Нельзя говорить, что школы и наследия, включённые в движение Ри–ме, не имели в Тибете своей организационной структуры. Сакья и Кагью полностью были организованы в монастырях, сформировавших их основу. И, как мы уже видели, в течение столетий вплоть до девятнадцатого века Ньингма также построила ряд относительно больших гомп. В этих местах обучались монахи, учёные имели возможность стать сведущими в наиболее важных академических традициях, а наследия могли гарантировать целостность обучения, полученного следующим поколением тулку, учёных и обычных монахов. Поскольку в Ри–ме рассматривались различные традиции, монашеский способ жизни предлагал необходимый в этом случае центр, обеспечивающий общее определение, непрерывность и некоторую идентичность. Однако среди школ Ри–ме можно обнаружить меньшее сосредоточение на монастыре как месте нахождения дхармы (locus dharma) и больший акцент на концепциях йогина и практика–мирянина, как подходах, играющих свои уникальные роли.

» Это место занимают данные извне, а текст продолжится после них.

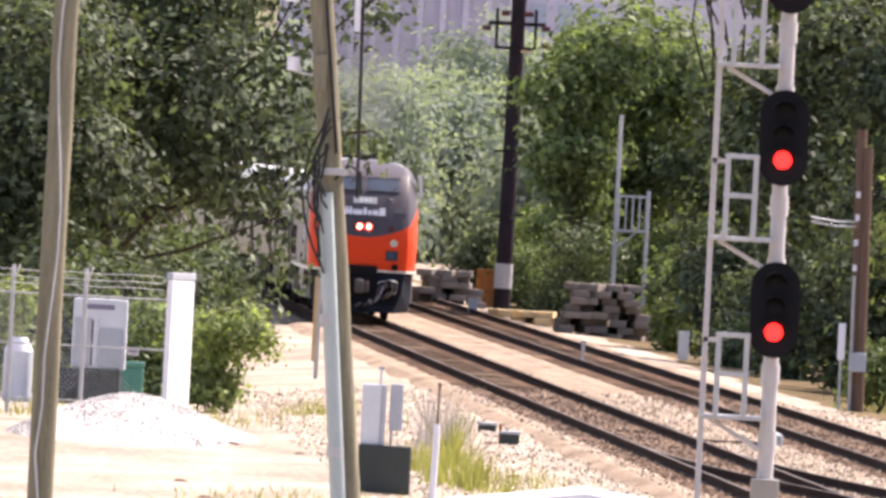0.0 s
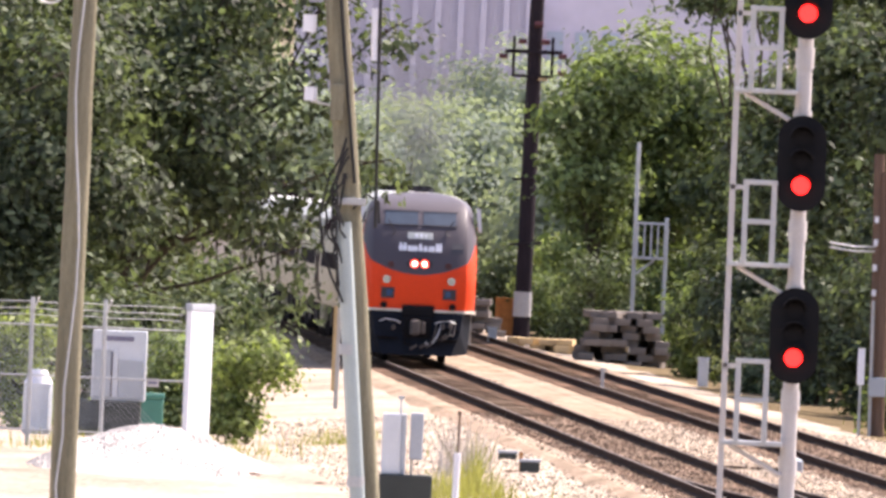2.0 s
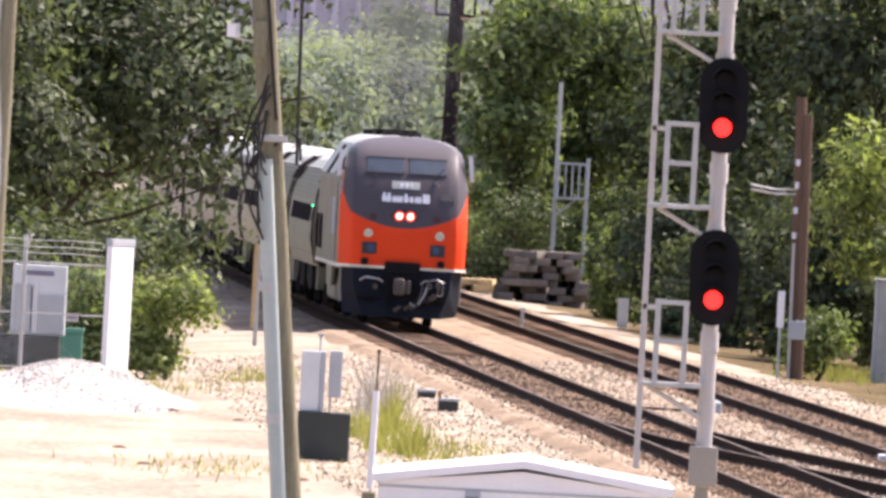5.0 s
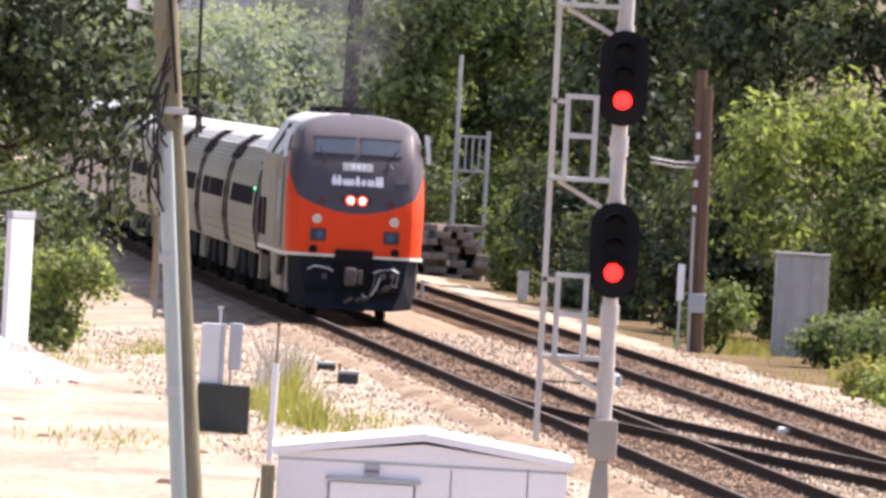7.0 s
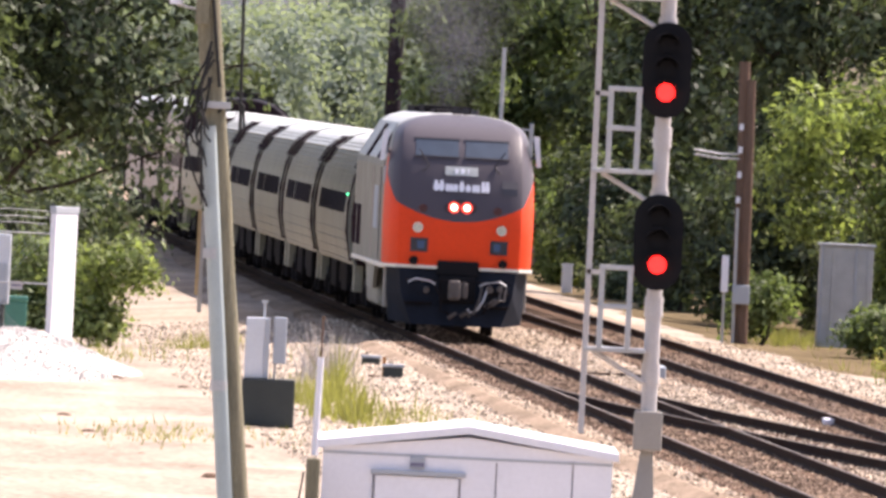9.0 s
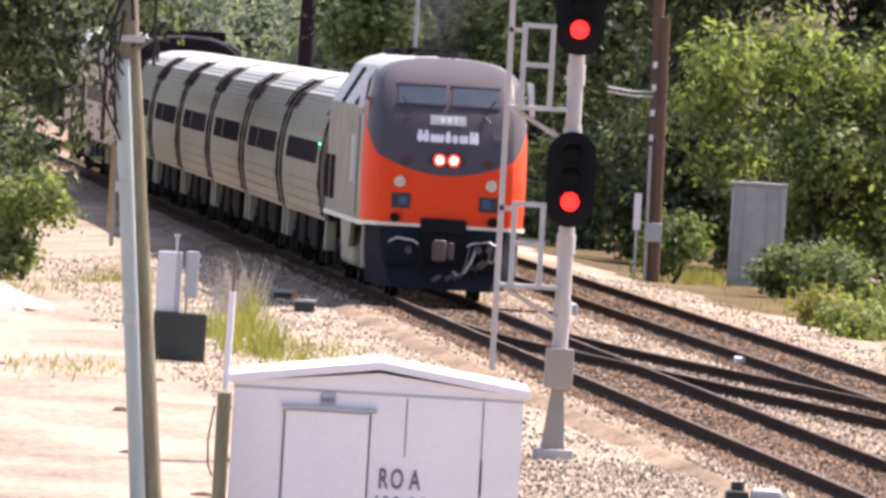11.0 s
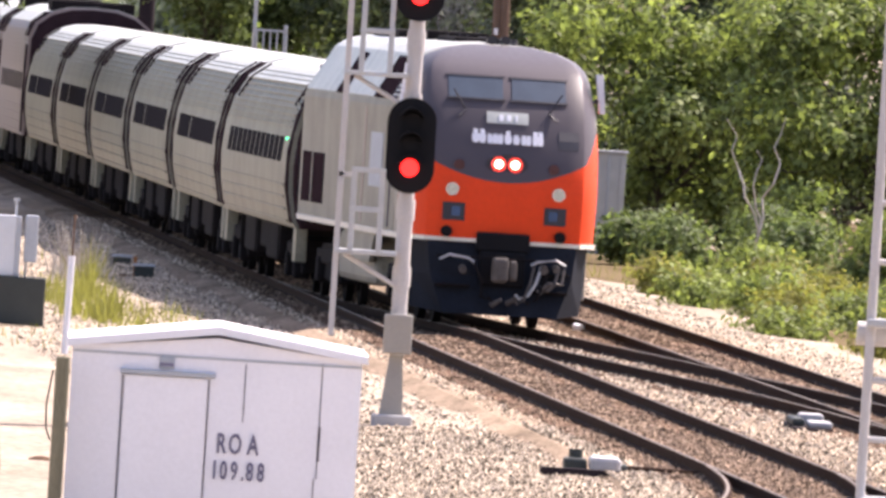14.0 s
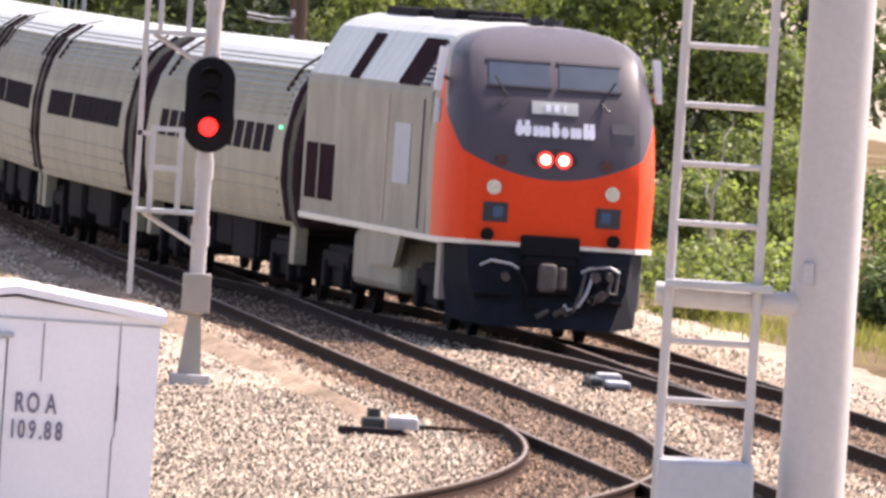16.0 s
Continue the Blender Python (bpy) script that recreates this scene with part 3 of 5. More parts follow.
def build_car(kind):
    tall = kind == "sleeper"
    half = TALL_HALF if tall else CAR_HALF
    label = {"cafe": "stainless tubular coach with a row of small windows", "coach": "stainless tubular passenger coach with paired dark windows", "sleeper": "tall flat-sided stainless sleeping car with dark end"}[kind]
    car = thing("passenger_car", 0, 0, 0, label, "passenger car", "cars of the train")
    bm = bm_new()
    loft(bm, [section_ring(x, half) for x in (-12.05, -6, 0, 6, 12.05)])
    part("body", bm, "pink" if tall else "silver", car, "stainless side in a shaded tone", smooth=True)
    # roof sheet following the crown, coloured paler than the sides as if sunlit
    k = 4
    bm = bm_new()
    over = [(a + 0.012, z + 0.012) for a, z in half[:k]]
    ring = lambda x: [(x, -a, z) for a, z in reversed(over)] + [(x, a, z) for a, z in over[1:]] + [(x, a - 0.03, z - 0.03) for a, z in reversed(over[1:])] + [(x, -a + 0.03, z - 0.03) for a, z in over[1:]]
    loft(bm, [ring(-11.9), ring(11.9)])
    part("roof", bm, "silverroof", car, "stainless roof in a pale sunlit tone")
    for s in (-1, 1):
        # ribs along the side
        for z in (1.22, 1.42, 1.62, 1.82, 2.8, 2.9, 3.0, 3.1, 3.2, 3.3, 3.4, 3.49, 3.57, 3.64):
            a = half_width(half, z)
            part("side_rib", box(bm_new(), -10.6, 10.6, s * a - 0.03, s * a + 0.03, z - 0.018, z + 0.018), "pink" if tall else "silver", car)
        if kind == "cafe":
            spans = [(-9.0 + 1.55 * i, -9.0 + 1.55 * i + 1.15) for i in range(12)]
        elif kind == "coach":
            spans = [(-9.2 + 1.52 * i, -9.2 + 1.52 * i + 1.36) for i in range(4)] + [(-2.6 + 1.52 * i, -2.6 + 1.52 * i + 1.36) for i in range(8)]
        else:
            spans = [(-8.6 + 2.1 * i, -8.6 + 2.1 * i + 1.1) for i in range(9)]
        for x0, x1 in spans:
            a0, a1 = half_width(half, 2.2), half_width(half, 2.62)
            bm = bm_new()
            loft(bm, [[(x, s * (a0 + 0.012), 2.2), (x, s * (a1 + 0.012), 2.62), (x, s * (a1 - 0.06), 2.62), (x, s * (a0 - 0.06), 2.2)] for x in (x0, x1)])
            part("window", bm, "glass", car)
        for x in (-11.63, 11.63):
            a = half_width(half, 2.2)
            bm = bm_new()
            loft(bm, [[(xx, s * (half_width(half, z) + 0.032), z) for z in (1.2, 1.8, 2.4, 3.0, 3.3)] + [(xx, s * (half_width(half, z) - 0.05), z) for z in (3.3, 3.0, 2.4, 1.8, 1.2)] for xx in (x - 0.4, x + 0.4)])
            part("vestibule_door", bm, "gap", car, "dark vestibule door")
            part("step", box(bm_new(), x - 0.35, x + 0.35, s * 1.3 - 0.1, s * 1.3 + 0.1, 0.55, 1.14, 0.02), "silver", car, "dull folding step")
        if kind == "cafe":
            bm = bm_new()
            rod(bm, (10.4, s * 1.54, 2.6), (10.4, s * 1.585, 2.6), 0.022, n=10)
            part("door_lamp", bm, "lamp", car, "small green door lamp")
        for x in (-7.2, -1.4, 6.1):
            part("skirt_bracket", box(bm_new(), x - 0.07, x + 0.07, s * 1.3 - 0.05, s * 1.3 + 0.05, 0.55, 1.14), "grime", car)
    # dark ends with the bellows between the cars
    for s in (-1, 1):
        bm = bm_new()
        loft(bm, [section_ring(s * x, [(max(0, a - 0.07) if a else 0, z - 0.05 if z > 2 else z) for a, z in half]) for x in (12.03, 12.97)])
        part("bellows", bm, "gap", car, "dark rubber bellows")
        for x, w in ((11.7, 0.3), (9.6, 0.12)):
            arc = [(a + 0.03, z + 0.03) for a, z in half[2:5]]
            inn = [(a - 0.03, z - 0.03) for a, z in half[2:5]]
            for d in (-1, 1):
                bm = bm_new()
                loft(bm, [[(s * x + e, d * a, z) for a, z in arc + inn[::-1]] for e in (-w, w)])
                part("roof_band", bm, "gap", car, "dark roof edge fitting")
    for x0, x1, w, z0 in ((-5.6, -2.2, 1.35, 0.5), (-1.6, 1.2, 1.3, 0.62), (1.8, 5.4, 1.35, 0.48)):
        part("underfloor_box", box(bm_new(), x0, x1, -w, w, z0, 1.14, 0.05), "grime", car)
    if tall:
        part("roof_unit", box(bm_new(), 8.5, 11.8, -1.0, 1.0, 4.15, 4.42, 0.05), "grime", car, "dark roof unit")
    wheelset_truck(car, 9.1, (-1.3, 1.3), 0.46)
    wheelset_truck(car, -9.1, (-1.3, 1.3), 0.46)
    return car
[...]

Среди ряда тенденций, характерных для движения Ри–ме, действительно, можно подчас обнаружить в некотором смысле стремление к отсутствию всякой организации. Среди индийских сиддхов, например, можно найти критику, направленную против монашеского пути, которая вызвана не только самим монашеским образом жизни, но и претензиями, и амбициями, периодически возникавшими среди тех, кто ему следовал. В песнях Миларепы, как мы уже видели, человек сталкивается с горными йогинами и обычными учёными из монастырей Кадама, находящимися внизу в долине. Миларепа неизменно подвергает сомнению духовную эффективность монашеской дхармы обучения и дебатов и вместо этого направляет взор в сторону медитации и истинной реализации. С четырнадцатого до семнадцатого веков в созерцательных (умозрительных) школах появляется устойчивый поток «безумных святых», и эти фигуры особенно красноречивы в своей поддержке дхармы практики в противоположность дхарме, включающей другие цели. Мощное вдохновение этих «сумасшедших йогинов» лежит в основе движения Ри–ме и продолжает питать его и сегодня.
Хорошим примером может служить йогин Кагью Цангньен Херука (Tsangnyon Heruka) (1452—1507), «безумный (nyon) просветлённый (heruka) из провинции Цанг»{Следующее суммирует точку зрения, данную в кн.: Комитет переводов Наланды. «The Life of Marpa the Translator», и кн.: Сэмюэл. «Civilized Shamans». С. 519.}. Родившийся в семье деревенского ламы, Цангньен стал новообращённым в возрасте семи лет. Когда ему было восемнадцать, видение убедило его совершить паломничество на священную гору Цари (Tsari). Во время этого путешествия он встретил своего гуру, Шара Раджампу (Shara Rajampa), который направил его в уединение для практики. Позже, снова благодаря наставлениям своего гуру, Цангньен вступил в монастырь Сакья в Гьянце (Gyantse), где занялся изучением ваджраяны. Однако он желал полной реализации учений, которым обучался, и понимал, что монашеский путь не позволит ему достичь этой желанной цели.